# Can an amenable group have a weak mixing unitary representation without almost invariant vectors?

Does there exist a finitely generated discrete amenable group $G$ that acts on a separable Hilbert space $\mathcal{H}$ by unitary transformations, and where (1) $\mathcal{H}$ has no finite dimensional $G$-invariant closed subspaces and (2) there does not exist a sequence $(v_n)_n$ of unit vectors in $\mathcal{H}$ such that $\lim_n \|g.v_n - v_n\|=0$ for all $g \in G$?

This is impossible if $\mathcal{H}$ is $L^2$ of an invariant probability measure.

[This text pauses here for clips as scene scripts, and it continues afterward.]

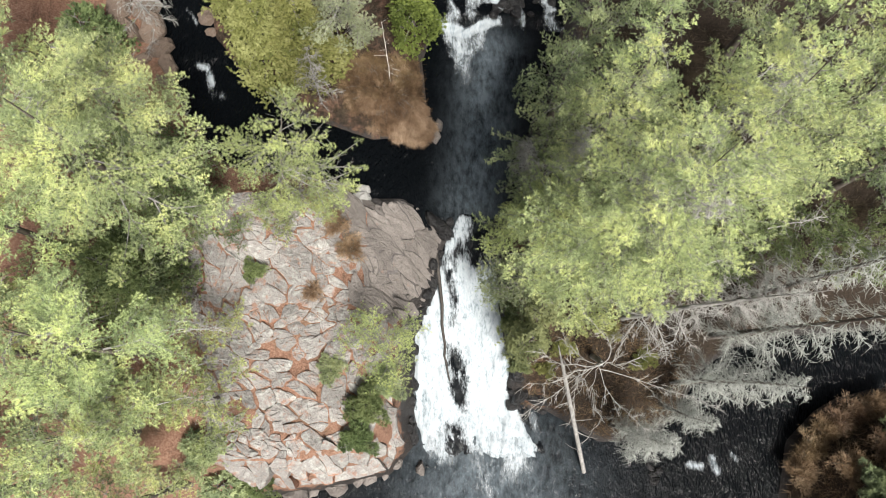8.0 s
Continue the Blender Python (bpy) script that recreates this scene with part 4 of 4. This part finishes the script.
def dry_shrub():
    """Bare brown twigs at the back, a thick fringe of drooping russet stems towards the water."""
    rng = R(93)
    base = np.array([-2.4, 12.6, land_at(-2.4, 12.6)])
    ob = thing("dry_shrub", base, "large dry russet-brown shrub hanging over the dark pool", "shrub")
    x, y = rng.uniform(-5, 0, 60000), rng.uniform(10, 15.2, 60000)
    d = -inside_distance(BUSH, x, y) + 0.16 * wobble(x, y, 4.0, 94) + 0.08 * wobble(x, y, 11.0, 99)
    x, y, d = x[d > 0], y[d > 0], d[d > 0]
    lump = 0.26 * wobble(x, y, 2.2, 95) + 0.16 * wobble(x, y, 5.5, 96)
    z = -0.15 + (0.95 + lump) * (1 - np.exp(-d / 0.5)) * rng.uniform(0.75, 1.05, len(x)) + 0.04
    front = ease((13.2 - y + 0.4 * wobble(x, y, 2.0, 100)) / 1.0)
    way = np.stack([0.16 * (x - base[0]) + 0.5 * wobble(x, y, 2.4, 97), -0.75 * front - 0.1 + 0.45 * wobble(x, y, 2.4, 98), 0.75 - 0.75 * front], -1)
    pick = rng.uniform(0, 1, len(x)) < 0.02 + 0.105 * front
    c = np.stack([x, y, z], -1) - np.array([base[0], base[1], 0])
    c[:, 2] -= base[2]
    v, f = needles(c[pick], unit(way[pick] + 0.3 * rng.normal(size=(int(pick.sum()), 3))), 22, 0.38, 0.0125, 0.33, rng)
    part("foliage", mesh_of("foliage", v, f, SEDGE), ob)
    back = (~pick) & (front < 0.9) & (rng.uniform(0, 1, len(x)) < 0.09)
    v, f = needles(c[back], unit(way[back] + np.array([0, 0, 0.5])), 18, 0.42, 0.012, 0.5, rng)
    part("foliage", mesh_of("foliage", v, f, RUSSET), ob, "dull brown bare shoots")
    stems = []
    for i in rng.choice(len(x), 260, replace=False):
        e = c[i] + np.array([0, 0, rng.uniform(0, 0.3) * (1 - 0.7 * front[i])])
        root = np.array([e[0] * 0.45, e[1] * 0.45 + 0.3, -0.05])
        stems.append((np.stack([root, (root + e) / 2 + np.array([0, 0, 0.25]), e]), np.array([0.014, 0.01, 0.004])))
    v, f = tube(stems, 4)
    part("stem", mesh_of("stem", v, f, TWIG, True), ob, kind="stuff")


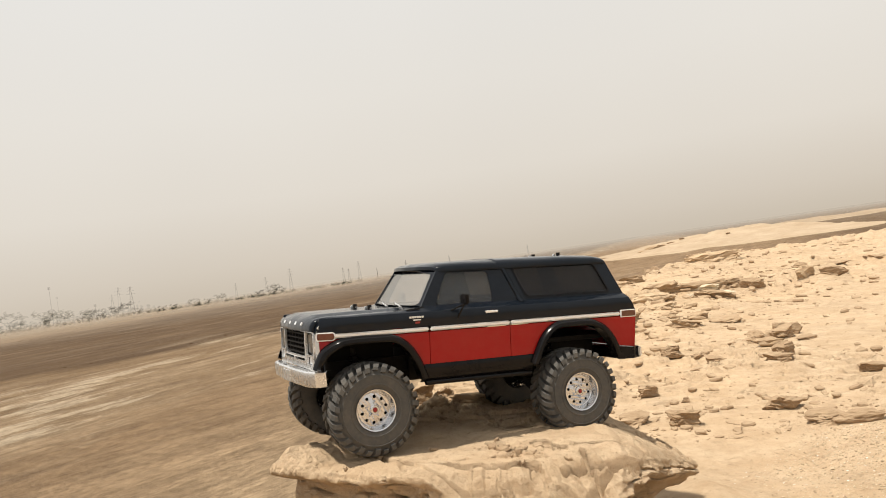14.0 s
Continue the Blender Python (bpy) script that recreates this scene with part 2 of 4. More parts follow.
def spaced(lo, fine_lo, fine_hi, hi, step, growth):
    """Coordinates that are even between fine_lo and fine_hi and widen outside."""
    out, a, s = [], fine_lo, step
    while a > lo:
        s *= growth
        a -= s
        out.append(a)
    out = out[::-1] + list(np.arange(fine_lo, fine_hi, step))
    a, s = fine_hi, step
    while a < hi:
        out.append(a)
        s *= growth
        a += s
    return np.array(out + [hi])


# ---- the lie of the land (heights in metres) ----
PLAIN_Z = -1.25
SAND_Z = 0.015
# plan of the bluff's rim, from behind the camera to the far end
RIM = [(-1.6, -6), (-0.75, -0.6), (-0.42, 0.6), (-0.22, 1.15), (-0.16, 1.5), (-0.13, 1.8), (-0.10, 2.17), (0.12, 3.15), (0.47, 4.42), (0.95, 5.9),
       (1.73, 7.8), (2.82, 10.0), (3.4, 10.35), (4.0, 10.6), (4.9, 10.5), (7, 11.6), (12, 13.2), (30, 16)]


def rim_distance(X, Y):
    """Signed plan distance to the rim, positive on the shelf."""
    best = np.full(X.shape, 1e9)
    sign = np.ones(X.shape)
    for (ax, ay), (bx, by) in zip(RIM[:-1], RIM[1:]):
        dx, dy = bx - ax, by - ay
        t = np.clip(((X - ax) * dx + (Y - ay) * dy) / (dx * dx + dy * dy), 0, 1)
        px, py = X - ax - t * dx, Y - ay - t * dy
        d = np.hypot(px, py)
        near = d < best
        best = np.where(near, d, best)
        sign = np.where(near, np.where(dx * py - dy * px < 0, 1.0, -1.0), sign)
    return best * sign


def shelf_height(X, Y):
    far = np.hypot(X - 0.3, Y - 1.3)
    rough = smooth(0.5, 3.0, far)
    d = rim_distance(X, Y) + (0.03 + 0.12 * rough) * fbm(X * 2.2 + 5, Y * 2.2, 5) + 0.02 * fbm(X * 14, Y * 14, 3)
    # stands a little higher towards the rim
    top = SAND_Z + 0.10 * np.exp(-np.maximum(d, 0) / (0.35 + 0.12 * far)) + 0.035 * rough * fbm(X * 0.9, Y * 0.9 + 3, 3)
    top = top - 0.025 * smooth(2.5, 5, X)
    # broken crust: thin beds with small scarps
    zone = smooth(0.10, 0.40, fbm(X * 0.8 + 9, Y * 0.55 + 2, 3) + 0.45 * np.exp(-np.maximum(d, 0) / 0.8) - 0.02) * smooth(0.5, 1.4, far)
    layers = terraces(0.12 * fbm(X * 2.6 + 40, Y * 3.4 + 17, 5, 0.52), 0.026, 0.12)
    beds = terraces(0.09 * fbm(X * 1.7 + 3, Y * 2.3 + 1, 6, 0.55), 0.022, 0.12)
    top = top + zone * (beds * (0.45 + 0.08 * far) + layers * 0.75 * (1 - 0.65 * smooth(3.5, 7.5, far))) + 0.004 * fbm(X * 18, Y * 18, 5, 0.6) * (0.4 + 0.6 * rough)
    top = top + 0.016 * fbm(X * 4.0, Y * 5.0, 5) * rough
    top = top + 0.028 * smooth(0.65, 0.95, X) * np.exp(-((Y - 1.68) / 0.30) ** 2) * smooth(2.4, 1.4, X)
    # sharp little beds and sockets everywhere but on the sand
    bits = terraces(0.055 * fbm(X * 6.5 + 13, Y * 8.0 + 4, 5, 0.6), 0.016, 0.10)
    top = top + bits * smooth(0.0, 0.3, fbm(X * 1.5 + 21, Y * 1.5 + 6, 3) + 0.10) * smooth(0.25, 1.0, far) * 0.75
    # wind-packed sand where the truck drives in, gravel in front
    pad = np.exp(-((X - 0.62) / 0.30) ** 2 - ((Y - 1.40) / 0.28) ** 2)
    pad = np.clip(pad * 1.8, 0, 1)
    top = top * (1 - pad) + pad * (0.006 + 0.09 * (X - 0.55) * (X > 0.55) + 0.003 * fbm(X * 7, Y * 7, 4))
    # drift of sand at the slab's foot
    top = top + 0.034 * np.exp(-((X - 0.37) / 0.055) ** 2 - ((Y - 1.40) / 0.12) ** 2)
    wall = smooth(-0.30, 0.02, d + 0.05 * terraces(fbm(X * 3, Y * 3 + 8, 4), 0.3))
    return PLAIN_Z - 0.15 + (top - PLAIN_Z + 0.15) * wall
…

• Yes, with $G=\mathbf{Z}$. Just split the regular representation $\ell^2(\mathbf{Z})$ as $H_+\oplus H_-$ where $H_-$ corresponds to the part of the spectrum with negative real part. Then $H_-$ is your representation. Equivalently, consider $U_-$, the subset of the unit complex circle with negative real part and Lebesgue meausre, and consider the unitary operator of $L^2(U_-)$ given by $f\mapsto (z\mapsto zf(z))$. – YCor Apr 18 '17 at 9:01
• You are right, I deleted this as it was nonsense. – Andreas Thom Apr 18 '17 at 10:42

If $G$ is amenable, then every weakly mixing representation $\pi$ has almost invariant finite-dimensional subspaces. This means that $\pi \otimes \bar \pi$ has almost invariant vectors.
A concrete example of a weakly mixing representation without almost invariant vectors would be given by the Heisenberg group $H(\mathbb Z)$ acting on $\ell^2(\mathbb Z^2)$ with generator of the center acting by multiplication with some irrational $\theta \in S^1$. It is easy to see that there are no finite-dimensional subrepresentations and since the generator of the center acts by $\theta$ (and not by $1$), there cannot be any almost invariant vectors.